Print all of the lines exactly. Any picture among them stays out.

[BEGIN AVAILABLE DATA]

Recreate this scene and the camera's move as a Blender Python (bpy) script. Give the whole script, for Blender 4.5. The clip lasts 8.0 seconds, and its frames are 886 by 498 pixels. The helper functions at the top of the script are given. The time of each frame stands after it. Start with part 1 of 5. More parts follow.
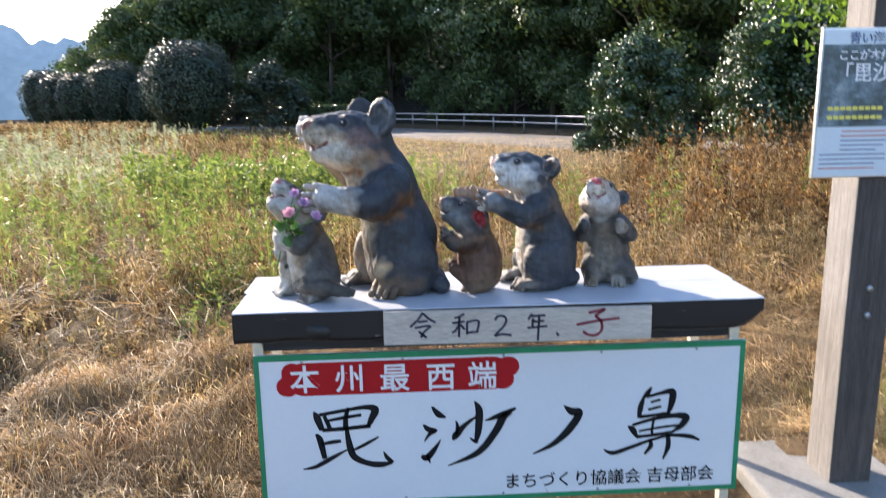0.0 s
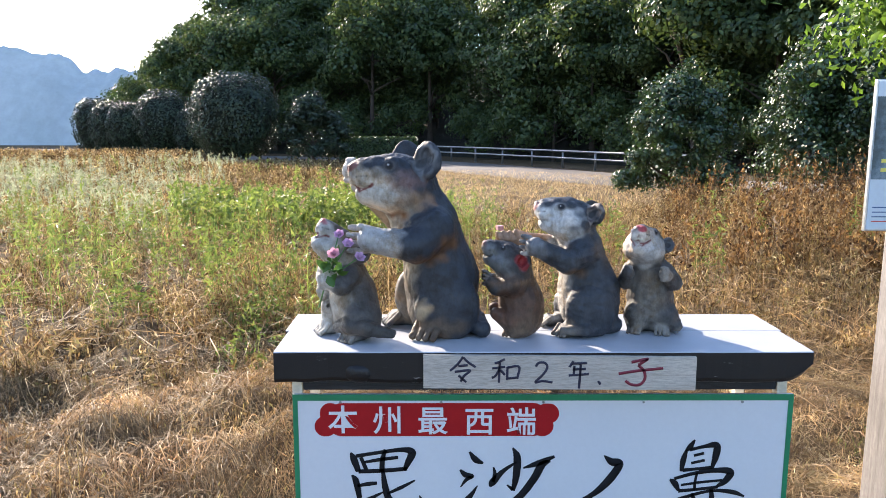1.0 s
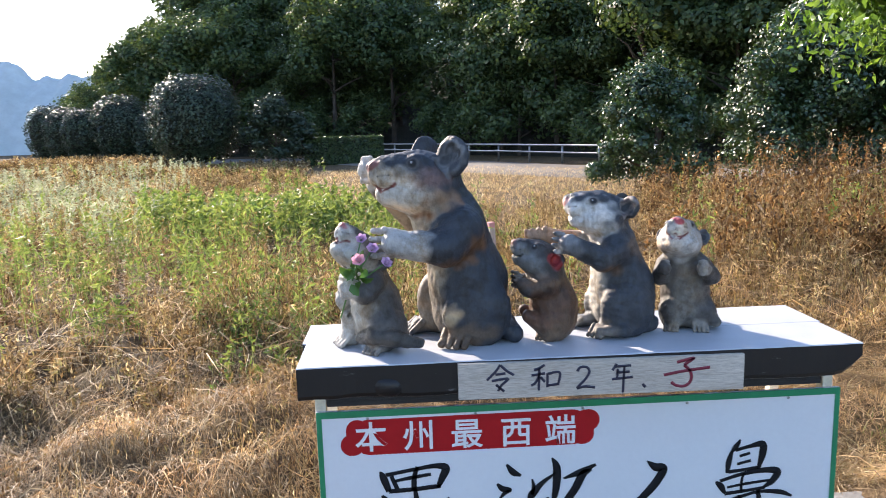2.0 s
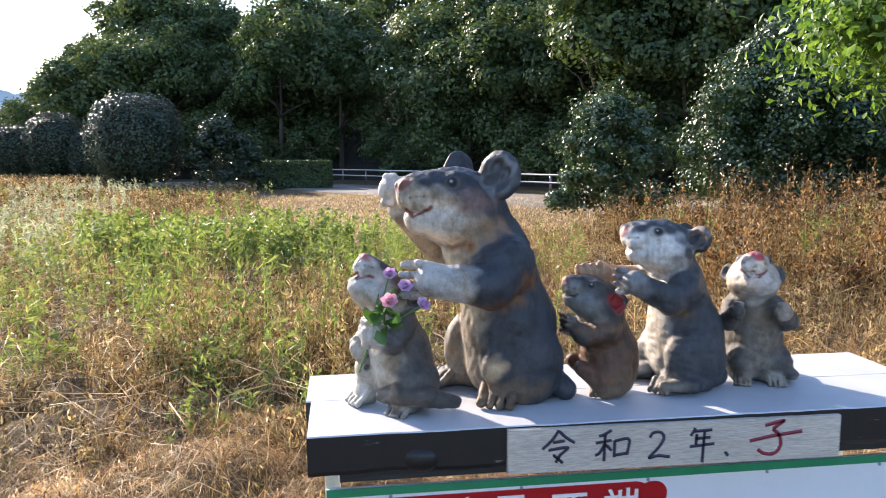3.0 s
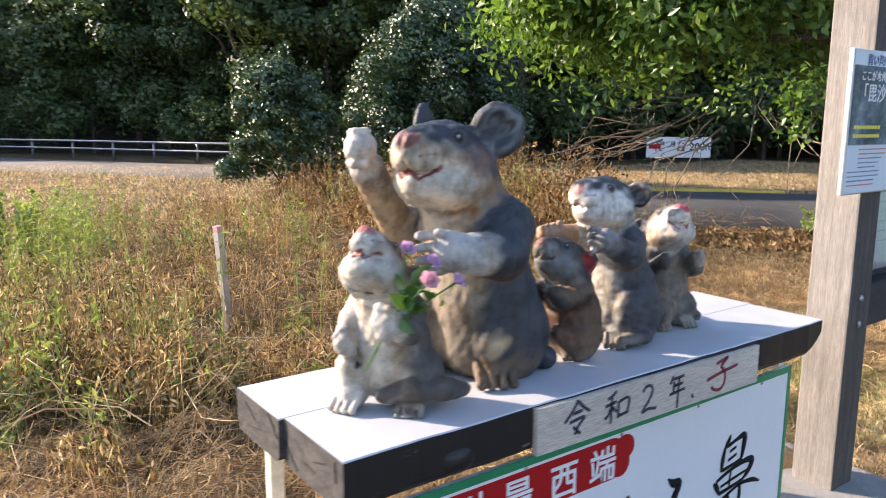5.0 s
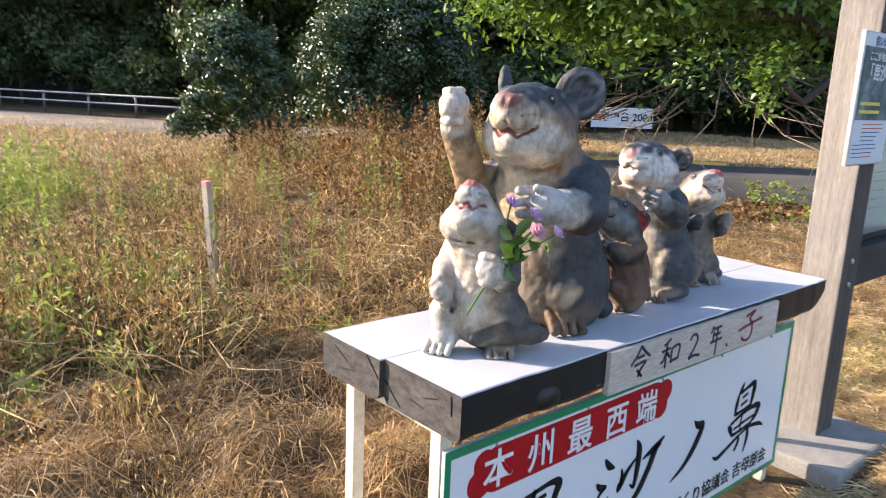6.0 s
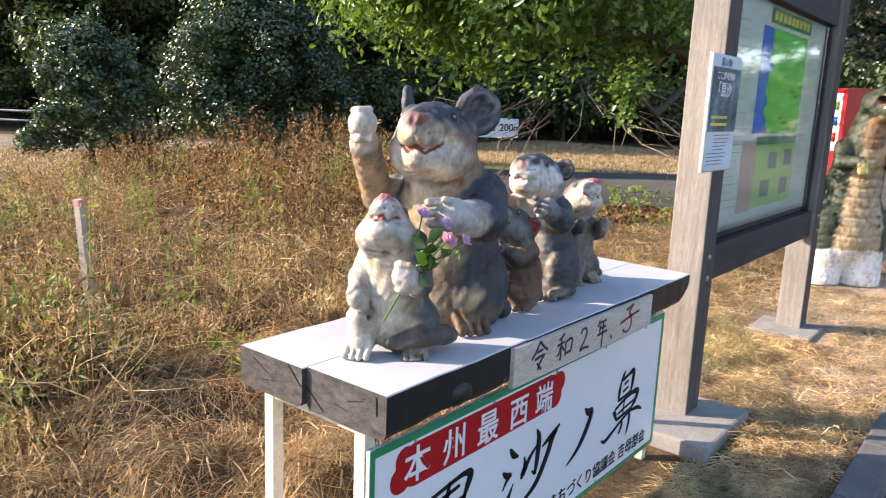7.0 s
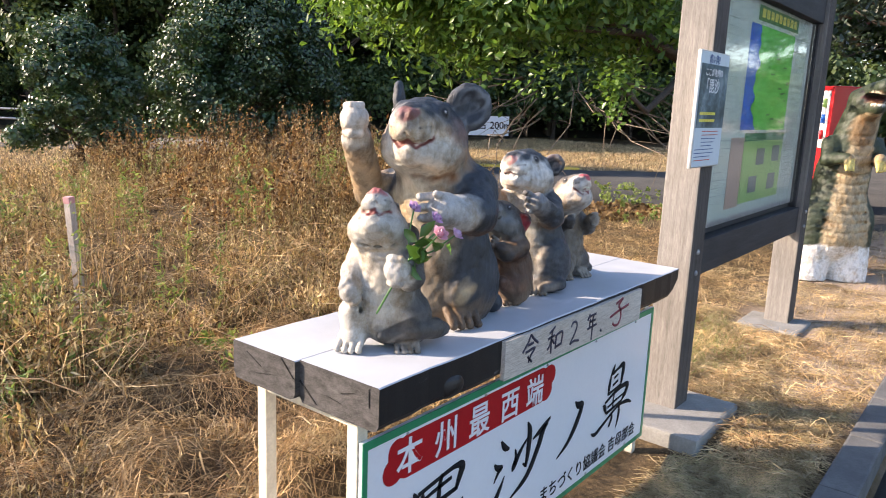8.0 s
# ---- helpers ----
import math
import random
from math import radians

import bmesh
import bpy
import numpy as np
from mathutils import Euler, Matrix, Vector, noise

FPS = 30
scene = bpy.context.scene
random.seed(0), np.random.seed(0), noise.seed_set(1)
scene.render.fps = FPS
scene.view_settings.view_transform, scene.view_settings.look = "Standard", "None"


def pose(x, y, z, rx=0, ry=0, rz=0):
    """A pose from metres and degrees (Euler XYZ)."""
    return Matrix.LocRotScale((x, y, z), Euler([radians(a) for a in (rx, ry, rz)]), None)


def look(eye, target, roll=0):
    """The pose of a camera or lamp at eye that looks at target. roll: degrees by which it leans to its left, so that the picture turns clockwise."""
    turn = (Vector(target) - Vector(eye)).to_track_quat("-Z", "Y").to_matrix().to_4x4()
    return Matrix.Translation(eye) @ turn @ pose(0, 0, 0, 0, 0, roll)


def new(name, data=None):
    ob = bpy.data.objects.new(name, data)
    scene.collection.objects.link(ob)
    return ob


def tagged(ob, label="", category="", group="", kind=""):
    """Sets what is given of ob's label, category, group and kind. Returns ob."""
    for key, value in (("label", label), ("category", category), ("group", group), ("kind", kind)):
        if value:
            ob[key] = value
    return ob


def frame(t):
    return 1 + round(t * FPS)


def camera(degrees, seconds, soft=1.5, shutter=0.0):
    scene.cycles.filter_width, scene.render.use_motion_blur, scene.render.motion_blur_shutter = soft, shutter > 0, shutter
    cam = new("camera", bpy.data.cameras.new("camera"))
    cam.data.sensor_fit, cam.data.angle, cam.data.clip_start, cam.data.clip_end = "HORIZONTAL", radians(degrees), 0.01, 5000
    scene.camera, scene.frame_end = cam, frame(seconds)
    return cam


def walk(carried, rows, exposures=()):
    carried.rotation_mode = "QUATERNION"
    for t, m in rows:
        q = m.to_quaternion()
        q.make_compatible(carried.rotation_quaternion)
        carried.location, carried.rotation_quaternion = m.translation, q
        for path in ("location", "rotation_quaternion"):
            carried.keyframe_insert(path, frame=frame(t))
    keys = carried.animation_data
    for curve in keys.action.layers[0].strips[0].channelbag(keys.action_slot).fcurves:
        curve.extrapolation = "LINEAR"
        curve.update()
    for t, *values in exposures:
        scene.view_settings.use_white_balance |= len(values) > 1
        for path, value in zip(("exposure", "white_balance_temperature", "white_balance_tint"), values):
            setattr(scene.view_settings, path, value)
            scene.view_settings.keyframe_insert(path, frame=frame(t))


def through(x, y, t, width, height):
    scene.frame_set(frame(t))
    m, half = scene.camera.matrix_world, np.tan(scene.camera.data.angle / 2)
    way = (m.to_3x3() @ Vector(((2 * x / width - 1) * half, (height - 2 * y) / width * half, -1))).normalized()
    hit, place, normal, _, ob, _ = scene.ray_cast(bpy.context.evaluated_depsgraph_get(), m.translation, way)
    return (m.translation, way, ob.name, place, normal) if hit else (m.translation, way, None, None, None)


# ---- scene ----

[END AVAILABLE DATA]

FULL OUTPUT:
Recreate this scene and the camera's move as a Blender Python (bpy) script. Give the whole script, for Blender 4.5. The clip lasts 8.0 seconds, and its frames are 886 by 498 pixels. The helper functions at the top of the script are given. The time of each frame stands after it. Start with part 1 of 5. More parts follow.
0.0 s
1.0 s
2.0 s
3.0 s
5.0 s
6.0 s
7.0 s
8.0 s
# ---- helpers ----
import math
import random
from math import radians

import bmesh
import bpy
import numpy as np
from mathutils import Euler, Matrix, Vector, noise

FPS = 30
scene = bpy.context.scene
random.seed(0), np.random.seed(0), noise.seed_set(1)
scene.render.fps = FPS
scene.view_settings.view_transform, scene.view_settings.look = "Standard", "None"


def pose(x, y, z, rx=0, ry=0, rz=0):
    """A pose from metres and degrees (Euler XYZ)."""
    return Matrix.LocRotScale((x, y, z), Euler([radians(a) for a in (rx, ry, rz)]), None)


def look(eye, target, roll=0):
    """The pose of a camera or lamp at eye that looks at target. roll: degrees by which it leans to its left, so that the picture turns clockwise."""
    turn = (Vector(target) - Vector(eye)).to_track_quat("-Z", "Y").to_matrix().to_4x4()
    return Matrix.Translation(eye) @ turn @ pose(0, 0, 0, 0, 0, roll)


def new(name, data=None):
    ob = bpy.data.objects.new(name, data)
    scene.collection.objects.link(ob)
    return ob


def tagged(ob, label="", category="", group="", kind=""):
    """Sets what is given of ob's label, category, group and kind. Returns ob."""
    for key, value in (("label", label), ("category", category), ("group", group), ("kind", kind)):
        if value:
            ob[key] = value
    return ob


def frame(t):
    return 1 + round(t * FPS)


def camera(degrees, seconds, soft=1.5, shutter=0.0):
    scene.cycles.filter_width, scene.render.use_motion_blur, scene.render.motion_blur_shutter = soft, shutter > 0, shutter
    cam = new("camera", bpy.data.cameras.new("camera"))
    cam.data.sensor_fit, cam.data.angle, cam.data.clip_start, cam.data.clip_end = "HORIZONTAL", radians(degrees), 0.01, 5000
    scene.camera, scene.frame_end = cam, frame(seconds)
    return cam


def walk(carried, rows, exposures=()):
    carried.rotation_mode = "QUATERNION"
    for t, m in rows:
        q = m.to_quaternion()
        q.make_compatible(carried.rotation_quaternion)
        carried.location, carried.rotation_quaternion = m.translation, q
        for path in ("location", "rotation_quaternion"):
            carried.keyframe_insert(path, frame=frame(t))
    keys = carried.animation_data
    for curve in keys.action.layers[0].strips[0].channelbag(keys.action_slot).fcurves:
        curve.extrapolation = "LINEAR"
        curve.update()
    for t, *values in exposures:
        scene.view_settings.use_white_balance |= len(values) > 1
        for path, value in zip(("exposure", "white_balance_temperature", "white_balance_tint"), values):
            setattr(scene.view_settings, path, value)
            scene.view_settings.keyframe_insert(path, frame=frame(t))


def through(x, y, t, width, height):
    scene.frame_set(frame(t))
    m, half = scene.camera.matrix_world, np.tan(scene.camera.data.angle / 2)
    way = (m.to_3x3() @ Vector(((2 * x / width - 1) * half, (height - 2 * y) / width * half, -1))).normalized()
    hit, place, normal, _, ob, _ = scene.ray_cast(bpy.context.evaluated_depsgraph_get(), m.translation, way)
    return (m.translation, way, ob.name, place, normal) if hit else (m.translation, way, None, None, None)


# ---- scene ----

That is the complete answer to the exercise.